** DATA PROVIDED **

==============================

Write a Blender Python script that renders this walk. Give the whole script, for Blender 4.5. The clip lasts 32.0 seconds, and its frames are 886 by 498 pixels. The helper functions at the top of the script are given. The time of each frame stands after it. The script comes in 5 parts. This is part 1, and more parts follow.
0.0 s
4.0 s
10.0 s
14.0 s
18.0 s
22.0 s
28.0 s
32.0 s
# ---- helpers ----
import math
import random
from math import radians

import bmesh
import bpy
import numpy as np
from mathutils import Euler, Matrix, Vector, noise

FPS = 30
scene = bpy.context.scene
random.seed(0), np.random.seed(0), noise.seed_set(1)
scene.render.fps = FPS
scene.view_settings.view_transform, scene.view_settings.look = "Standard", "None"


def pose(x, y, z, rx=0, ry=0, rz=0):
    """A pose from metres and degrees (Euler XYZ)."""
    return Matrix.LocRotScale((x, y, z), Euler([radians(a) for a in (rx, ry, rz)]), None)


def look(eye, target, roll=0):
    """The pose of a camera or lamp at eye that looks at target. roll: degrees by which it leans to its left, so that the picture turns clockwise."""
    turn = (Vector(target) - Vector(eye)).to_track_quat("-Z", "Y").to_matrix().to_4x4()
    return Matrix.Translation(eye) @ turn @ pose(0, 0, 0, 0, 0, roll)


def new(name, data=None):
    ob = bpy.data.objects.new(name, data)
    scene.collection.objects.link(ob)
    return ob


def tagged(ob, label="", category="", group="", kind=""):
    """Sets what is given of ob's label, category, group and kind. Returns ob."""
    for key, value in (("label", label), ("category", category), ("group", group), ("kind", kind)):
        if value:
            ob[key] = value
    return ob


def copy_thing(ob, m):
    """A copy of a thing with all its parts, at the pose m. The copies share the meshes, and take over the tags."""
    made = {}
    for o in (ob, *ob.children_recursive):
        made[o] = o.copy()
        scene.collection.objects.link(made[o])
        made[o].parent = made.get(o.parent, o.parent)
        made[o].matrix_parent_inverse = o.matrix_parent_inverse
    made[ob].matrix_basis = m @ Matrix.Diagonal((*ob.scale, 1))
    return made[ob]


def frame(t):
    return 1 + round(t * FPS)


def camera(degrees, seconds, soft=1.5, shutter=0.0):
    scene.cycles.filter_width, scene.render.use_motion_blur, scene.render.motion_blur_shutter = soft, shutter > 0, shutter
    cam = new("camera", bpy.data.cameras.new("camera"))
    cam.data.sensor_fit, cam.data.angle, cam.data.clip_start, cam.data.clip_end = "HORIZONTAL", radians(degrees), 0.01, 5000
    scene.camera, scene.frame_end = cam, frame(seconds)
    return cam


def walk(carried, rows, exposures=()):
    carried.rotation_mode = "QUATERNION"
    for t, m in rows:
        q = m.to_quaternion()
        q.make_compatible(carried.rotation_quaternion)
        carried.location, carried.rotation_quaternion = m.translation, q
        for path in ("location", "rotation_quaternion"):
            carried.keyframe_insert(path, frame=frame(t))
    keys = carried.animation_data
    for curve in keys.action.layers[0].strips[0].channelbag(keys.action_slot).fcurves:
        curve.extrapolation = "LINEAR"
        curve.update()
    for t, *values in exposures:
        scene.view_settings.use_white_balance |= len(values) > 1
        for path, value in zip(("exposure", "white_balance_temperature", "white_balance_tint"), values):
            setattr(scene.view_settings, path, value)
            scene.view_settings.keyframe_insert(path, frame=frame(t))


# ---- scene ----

==============================

Write out all the lines again, exactly as they are.

Write a Blender Python script that renders this walk. Give the whole script, for Blender 4.5. The clip lasts 32.0 seconds, and its frames are 886 by 498 pixels. The helper functions at the top of the script are given. The time of each frame stands after it. The script comes in 5 parts. This is part 1, and more parts follow.
0.0 s
4.0 s
10.0 s
14.0 s
18.0 s
22.0 s
28.0 s
32.0 s
# ---- helpers ----
import math
import random
from math import radians

import bmesh
import bpy
import numpy as np
from mathutils import Euler, Matrix, Vector, noise

FPS = 30
scene = bpy.context.scene
random.seed(0), np.random.seed(0), noise.seed_set(1)
scene.render.fps = FPS
scene.view_settings.view_transform, scene.view_settings.look = "Standard", "None"


def pose(x, y, z, rx=0, ry=0, rz=0):
    """A pose from metres and degrees (Euler XYZ)."""
    return Matrix.LocRotScale((x, y, z), Euler([radians(a) for a in (rx, ry, rz)]), None)


def look(eye, target, roll=0):
    """The pose of a camera or lamp at eye that looks at target. roll: degrees by which it leans to its left, so that the picture turns clockwise."""
    turn = (Vector(target) - Vector(eye)).to_track_quat("-Z", "Y").to_matrix().to_4x4()
    return Matrix.Translation(eye) @ turn @ pose(0, 0, 0, 0, 0, roll)


def new(name, data=None):
    ob = bpy.data.objects.new(name, data)
    scene.collection.objects.link(ob)
    return ob


def tagged(ob, label="", category="", group="", kind=""):
    """Sets what is given of ob's label, category, group and kind. Returns ob."""
    for key, value in (("label", label), ("category", category), ("group", group), ("kind", kind)):
        if value:
            ob[key] = value
    return ob


def copy_thing(ob, m):
    """A copy of a thing with all its parts, at the pose m. The copies share the meshes, and take over the tags."""
    made = {}
    for o in (ob, *ob.children_recursive):
        made[o] = o.copy()
        scene.collection.objects.link(made[o])
        made[o].parent = made.get(o.parent, o.parent)
        made[o].matrix_parent_inverse = o.matrix_parent_inverse
    made[ob].matrix_basis = m @ Matrix.Diagonal((*ob.scale, 1))
    return made[ob]


def frame(t):
    return 1 + round(t * FPS)


def camera(degrees, seconds, soft=1.5, shutter=0.0):
    scene.cycles.filter_width, scene.render.use_motion_blur, scene.render.motion_blur_shutter = soft, shutter > 0, shutter
    cam = new("camera", bpy.data.cameras.new("camera"))
    cam.data.sensor_fit, cam.data.angle, cam.data.clip_start, cam.data.clip_end = "HORIZONTAL", radians(degrees), 0.01, 5000
    scene.camera, scene.frame_end = cam, frame(seconds)
    return cam


def walk(carried, rows, exposures=()):
    carried.rotation_mode = "QUATERNION"
    for t, m in rows:
        q = m.to_quaternion()
        q.make_compatible(carried.rotation_quaternion)
        carried.location, carried.rotation_quaternion = m.translation, q
        for path in ("location", "rotation_quaternion"):
            carried.keyframe_insert(path, frame=frame(t))
    keys = carried.animation_data
    for curve in keys.action.layers[0].strips[0].channelbag(keys.action_slot).fcurves:
        curve.extrapolation = "LINEAR"
        curve.update()
    for t, *values in exposures:
        scene.view_settings.use_white_balance |= len(values) > 1
        for path, value in zip(("exposure", "white_balance_temperature", "white_balance_tint"), values):
            setattr(scene.view_settings, path, value)
            scene.view_settings.keyframe_insert(path, frame=frame(t))


# ---- scene ----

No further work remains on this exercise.